## start Data excerpt

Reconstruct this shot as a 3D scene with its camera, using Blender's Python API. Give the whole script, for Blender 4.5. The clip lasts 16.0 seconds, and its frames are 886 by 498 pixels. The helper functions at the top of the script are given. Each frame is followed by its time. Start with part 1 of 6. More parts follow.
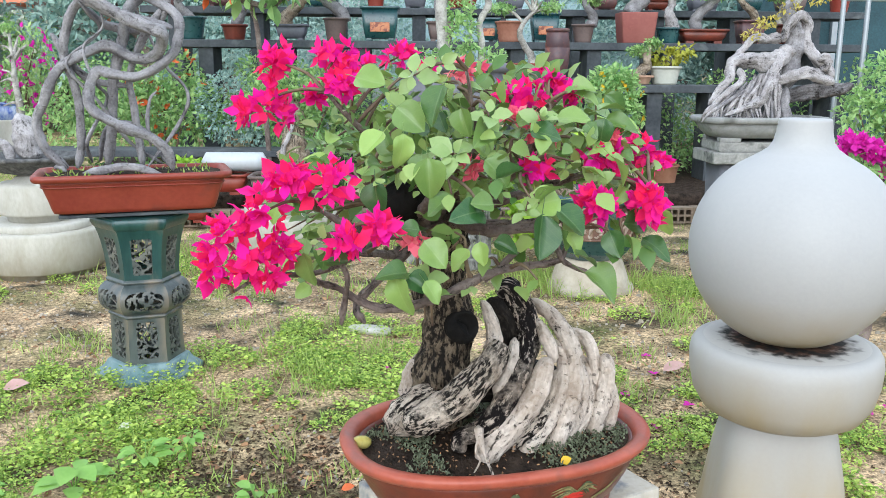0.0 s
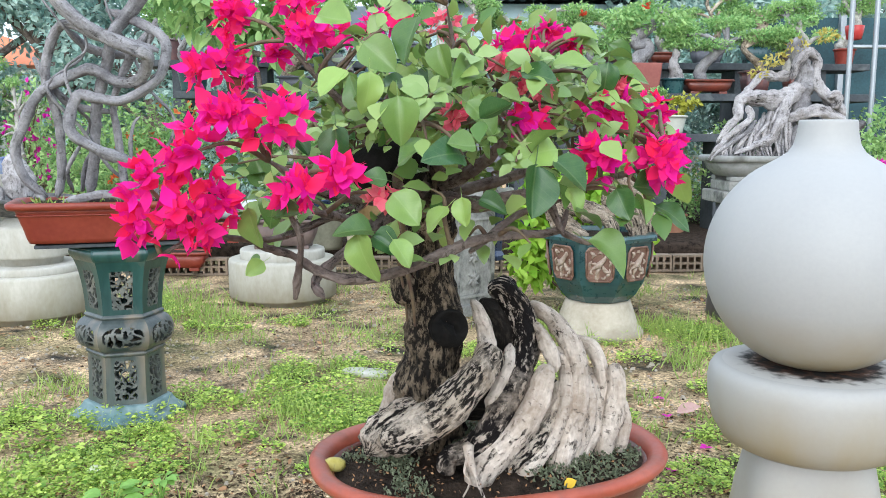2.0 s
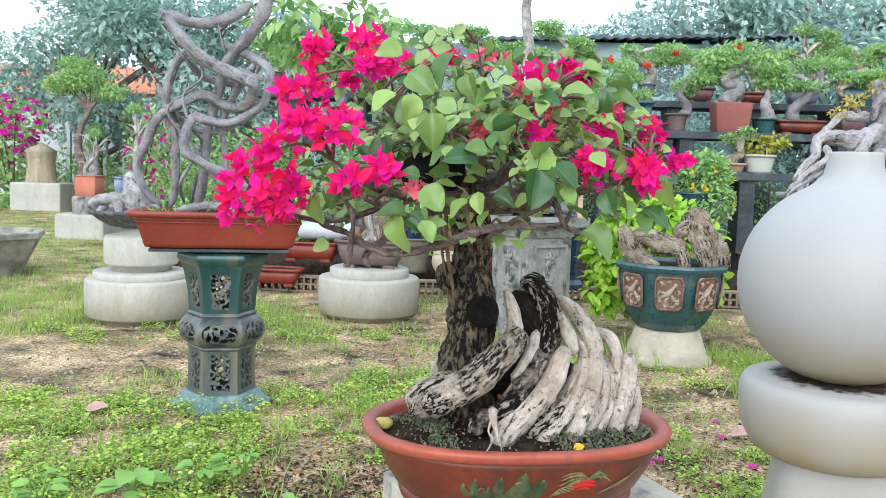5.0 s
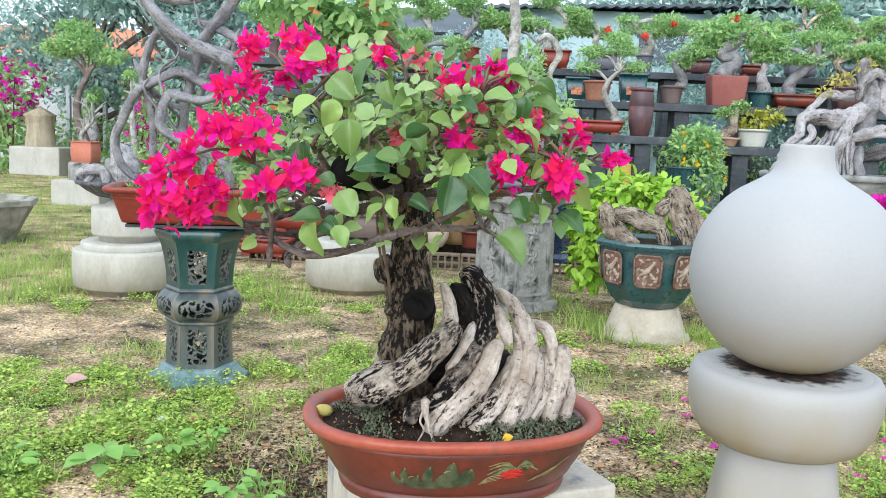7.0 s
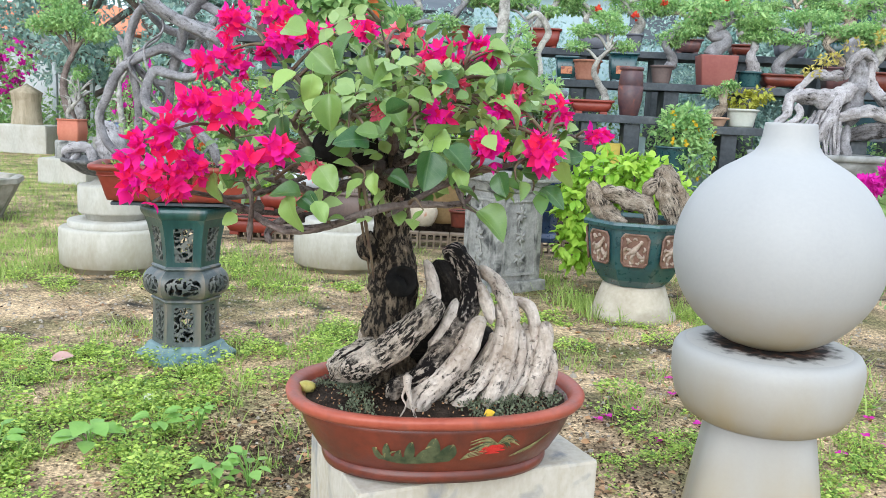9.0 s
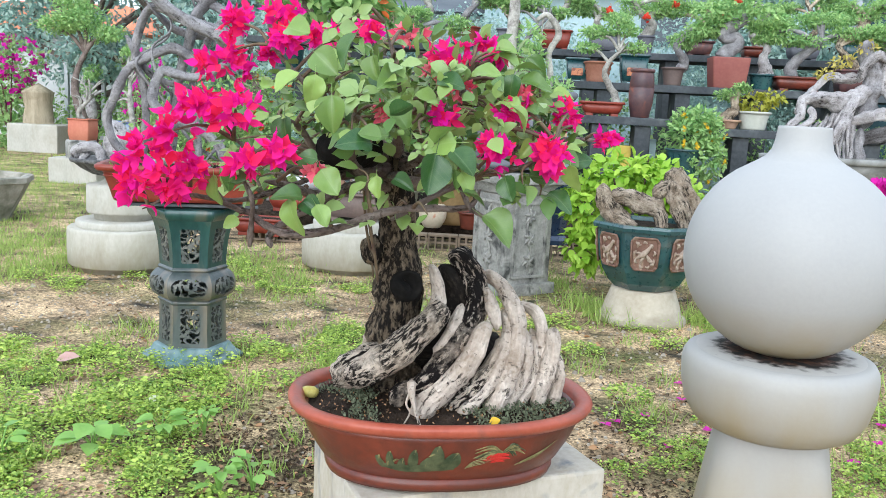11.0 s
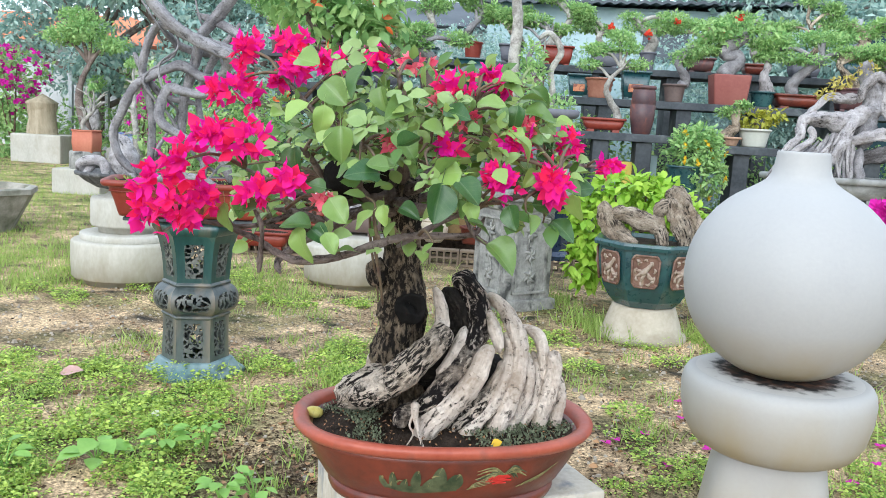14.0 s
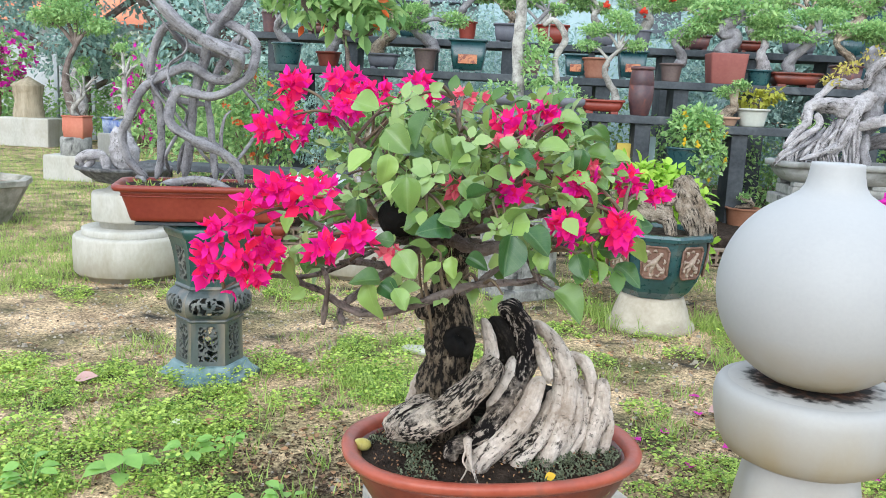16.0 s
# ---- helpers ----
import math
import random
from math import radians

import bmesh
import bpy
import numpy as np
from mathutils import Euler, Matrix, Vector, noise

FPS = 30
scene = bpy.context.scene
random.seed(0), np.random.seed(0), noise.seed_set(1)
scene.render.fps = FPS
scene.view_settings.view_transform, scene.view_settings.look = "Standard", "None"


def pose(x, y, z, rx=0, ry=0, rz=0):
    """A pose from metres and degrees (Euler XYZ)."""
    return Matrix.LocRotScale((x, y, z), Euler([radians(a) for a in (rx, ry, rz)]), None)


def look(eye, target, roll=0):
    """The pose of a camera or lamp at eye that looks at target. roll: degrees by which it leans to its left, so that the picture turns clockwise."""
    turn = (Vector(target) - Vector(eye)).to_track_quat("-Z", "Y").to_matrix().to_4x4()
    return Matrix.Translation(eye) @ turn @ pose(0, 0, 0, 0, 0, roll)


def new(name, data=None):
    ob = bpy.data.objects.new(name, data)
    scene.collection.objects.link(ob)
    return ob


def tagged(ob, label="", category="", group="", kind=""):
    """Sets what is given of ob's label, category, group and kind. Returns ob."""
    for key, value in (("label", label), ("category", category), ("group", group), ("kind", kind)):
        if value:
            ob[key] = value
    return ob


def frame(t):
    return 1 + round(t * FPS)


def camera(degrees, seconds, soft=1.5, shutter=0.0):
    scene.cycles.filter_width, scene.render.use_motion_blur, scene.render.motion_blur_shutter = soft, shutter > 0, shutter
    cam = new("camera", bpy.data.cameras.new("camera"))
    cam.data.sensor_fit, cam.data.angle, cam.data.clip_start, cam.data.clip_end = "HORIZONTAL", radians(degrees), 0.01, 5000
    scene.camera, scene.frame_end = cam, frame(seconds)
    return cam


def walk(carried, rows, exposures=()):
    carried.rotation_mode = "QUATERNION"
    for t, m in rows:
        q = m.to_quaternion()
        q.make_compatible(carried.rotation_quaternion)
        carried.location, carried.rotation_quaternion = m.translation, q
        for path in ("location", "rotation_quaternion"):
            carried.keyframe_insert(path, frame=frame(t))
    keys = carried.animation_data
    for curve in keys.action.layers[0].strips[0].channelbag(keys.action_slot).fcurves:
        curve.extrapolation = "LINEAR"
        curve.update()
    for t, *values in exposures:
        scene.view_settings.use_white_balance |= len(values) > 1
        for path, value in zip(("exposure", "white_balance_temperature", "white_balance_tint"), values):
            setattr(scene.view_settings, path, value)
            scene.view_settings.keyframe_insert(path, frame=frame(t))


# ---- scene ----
cam = camera(55.0, 16.0, soft=0.55)
PATH = [
    (0, (-0.066, -0.642, 1.288), (-0.085, 1.315, 0.877), 0.4),
    (0.5, (-0.06, -0.638, 1.274), (-0.067, 1.322, 0.877), 0.1),
    (1, (-0.046, -0.629, 1.264), (-0.045, 1.337, 0.894), -0.1),
    (1.5, (-0.042, -0.574, 1.217), (-0.053, 1.399, 0.889), -0.2),
    (2, (-0.029, -0.471, 1.129), (-0.066, 1.511, 0.865), 0.2),
    (2.5, (-0.017, -0.338, 1.005), (-0.081, 1.647, 0.774), 0.1),
    (3, (0.004, -0.317, 0.879), (-0.092, 1.671, 0.680), 0.3),
    (3.5, (0.037, -0.344, 0.904), (-0.086, 1.644, 0.721), 0.6),
    (4, (0.047, -0.545, 0.997), (-0.11, 1.441, 0.822), 1.0),
    (4.2, (0.041, -0.692, 1.033), (-0.141, 1.292, 0.86), 1.2),
    (6.3, (0.198, -0.761, 1.119), (-0.096, 1.203, 0.879), 2.3),
    (6.5, (0.202, -0.756, 1.129), (-0.084, 1.207, 0.88), 2.3),
    (7, (0.221, -0.757, 1.156), (-0.043, 1.207, 0.889), 2.5),
    (7.5, (0.236, -0.743, 1.145), (-0.007, 1.222, 0.861), 2.6),
    (8, (0.25, -0.757, 1.152), (0.02, 1.207, 0.854), 2.7),
    (8.5, (0.25, -0.769, 1.148), (0.02, 1.194, 0.841), 2.7),
    (9, (0.237, -0.757, 1.151), (-0.002, 1.204, 0.838), 2.7),
    (11.5, (0.241, -0.726, 1.154), (-0.022, 1.232, 0.844), 3.0),
    (12, (0.233, -0.728, 1.166), (-0.028, 1.232, 0.86), 3.2),
    (12.5, (0.232, -0.732, 1.175), (-0.028, 1.229, 0.881), 3.5),
    (13, (0.228, -0.731, 1.183), (-0.031, 1.231, 0.896), 3.5),
    (13.5, (0.237, -0.741, 1.188), (-0.024, 1.221, 0.905), 3.5),
    (14, (0.236, -0.752, 1.18), (-0.029, 1.21, 0.896), 3.4),
    (14.5, (0.217, -0.796, 1.206), (-0.056, 1.164, 0.914), 3.3),
    (15, (0.191, -0.883, 1.224), (-0.085, 1.074, 0.919), 3.2),
    (15.5, (0.16, -0.878, 1.257), (-0.104, 1.079, 0.937), 3.2),
    (16, (0.106, -0.731, 1.286), (-0.126, 1.225, 0.941), 2.7),
]
walk(cam, [(t, look(e, a, r)) for t, e, a, r in PATH], exposures=[(0, 0.71, 5850, 7), (16, 0.71, 5850, 7)])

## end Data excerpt

Instruction:
Take the data above and repeat it exactly, leaving each picture out.

Reply:
Reconstruct this shot as a 3D scene with its camera, using Blender's Python API. Give the whole script, for Blender 4.5. The clip lasts 16.0 seconds, and its frames are 886 by 498 pixels. The helper functions at the top of the script are given. Each frame is followed by its time. Start with part 1 of 6. More parts follow.
0.0 s
2.0 s
5.0 s
7.0 s
9.0 s
11.0 s
14.0 s
16.0 s
# ---- helpers ----
import math
import random
from math import radians

import bmesh
import bpy
import numpy as np
from mathutils import Euler, Matrix, Vector, noise

FPS = 30
scene = bpy.context.scene
random.seed(0), np.random.seed(0), noise.seed_set(1)
scene.render.fps = FPS
scene.view_settings.view_transform, scene.view_settings.look = "Standard", "None"


def pose(x, y, z, rx=0, ry=0, rz=0):
    """A pose from metres and degrees (Euler XYZ)."""
    return Matrix.LocRotScale((x, y, z), Euler([radians(a) for a in (rx, ry, rz)]), None)


def look(eye, target, roll=0):
    """The pose of a camera or lamp at eye that looks at target. roll: degrees by which it leans to its left, so that the picture turns clockwise."""
    turn = (Vector(target) - Vector(eye)).to_track_quat("-Z", "Y").to_matrix().to_4x4()
    return Matrix.Translation(eye) @ turn @ pose(0, 0, 0, 0, 0, roll)


def new(name, data=None):
    ob = bpy.data.objects.new(name, data)
    scene.collection.objects.link(ob)
    return ob


def tagged(ob, label="", category="", group="", kind=""):
    """Sets what is given of ob's label, category, group and kind. Returns ob."""
    for key, value in (("label", label), ("category", category), ("group", group), ("kind", kind)):
        if value:
            ob[key] = value
    return ob


def frame(t):
    return 1 + round(t * FPS)


def camera(degrees, seconds, soft=1.5, shutter=0.0):
    scene.cycles.filter_width, scene.render.use_motion_blur, scene.render.motion_blur_shutter = soft, shutter > 0, shutter
    cam = new("camera", bpy.data.cameras.new("camera"))
    cam.data.sensor_fit, cam.data.angle, cam.data.clip_start, cam.data.clip_end = "HORIZONTAL", radians(degrees), 0.01, 5000
    scene.camera, scene.frame_end = cam, frame(seconds)
    return cam


def walk(carried, rows, exposures=()):
    carried.rotation_mode = "QUATERNION"
    for t, m in rows:
        q = m.to_quaternion()
        q.make_compatible(carried.rotation_quaternion)
        carried.location, carried.rotation_quaternion = m.translation, q
        for path in ("location", "rotation_quaternion"):
            carried.keyframe_insert(path, frame=frame(t))
    keys = carried.animation_data
    for curve in keys.action.layers[0].strips[0].channelbag(keys.action_slot).fcurves:
        curve.extrapolation = "LINEAR"
        curve.update()
    for t, *values in exposures:
        scene.view_settings.use_white_balance |= len(values) > 1
        for path, value in zip(("exposure", "white_balance_temperature", "white_balance_tint"), values):
            setattr(scene.view_settings, path, value)
            scene.view_settings.keyframe_insert(path, frame=frame(t))


# ---- scene ----
cam = camera(55.0, 16.0, soft=0.55)
PATH = [
    (0, (-0.066, -0.642, 1.288), (-0.085, 1.315, 0.877), 0.4),
    (0.5, (-0.06, -0.638, 1.274), (-0.067, 1.322, 0.877), 0.1),
    (1, (-0.046, -0.629, 1.264), (-0.045, 1.337, 0.894), -0.1),
    (1.5, (-0.042, -0.574, 1.217), (-0.053, 1.399, 0.889), -0.2),
    (2, (-0.029, -0.471, 1.129), (-0.066, 1.511, 0.865), 0.2),
    (2.5, (-0.017, -0.338, 1.005), (-0.081, 1.647, 0.774), 0.1),
    (3, (0.004, -0.317, 0.879), (-0.092, 1.671, 0.680), 0.3),
    (3.5, (0.037, -0.344, 0.904), (-0.086, 1.644, 0.721), 0.6),
    (4, (0.047, -0.545, 0.997), (-0.11, 1.441, 0.822), 1.0),
    (4.2, (0.041, -0.692, 1.033), (-0.141, 1.292, 0.86), 1.2),
    (6.3, (0.198, -0.761, 1.119), (-0.096, 1.203, 0.879), 2.3),
    (6.5, (0.202, -0.756, 1.129), (-0.084, 1.207, 0.88), 2.3),
    (7, (0.221, -0.757, 1.156), (-0.043, 1.207, 0.889), 2.5),
    (7.5, (0.236, -0.743, 1.145), (-0.007, 1.222, 0.861), 2.6),
    (8, (0.25, -0.757, 1.152), (0.02, 1.207, 0.854), 2.7),
    (8.5, (0.25, -0.769, 1.148), (0.02, 1.194, 0.841), 2.7),
    (9, (0.237, -0.757, 1.151), (-0.002, 1.204, 0.838), 2.7),
    (11.5, (0.241, -0.726, 1.154), (-0.022, 1.232, 0.844), 3.0),
    (12, (0.233, -0.728, 1.166), (-0.028, 1.232, 0.86), 3.2),
    (12.5, (0.232, -0.732, 1.175), (-0.028, 1.229, 0.881), 3.5),
    (13, (0.228, -0.731, 1.183), (-0.031, 1.231, 0.896), 3.5),
    (13.5, (0.237, -0.741, 1.188), (-0.024, 1.221, 0.905), 3.5),
    (14, (0.236, -0.752, 1.18), (-0.029, 1.21, 0.896), 3.4),
    (14.5, (0.217, -0.796, 1.206), (-0.056, 1.164, 0.914), 3.3),
    (15, (0.191, -0.883, 1.224), (-0.085, 1.074, 0.919), 3.2),
    (15.5, (0.16, -0.878, 1.257), (-0.104, 1.079, 0.937), 3.2),
    (16, (0.106, -0.731, 1.286), (-0.126, 1.225, 0.941), 2.7),
]
walk(cam, [(t, look(e, a, r)) for t, e, a, r in PATH], exposures=[(0, 0.71, 5850, 7), (16, 0.71, 5850, 7)])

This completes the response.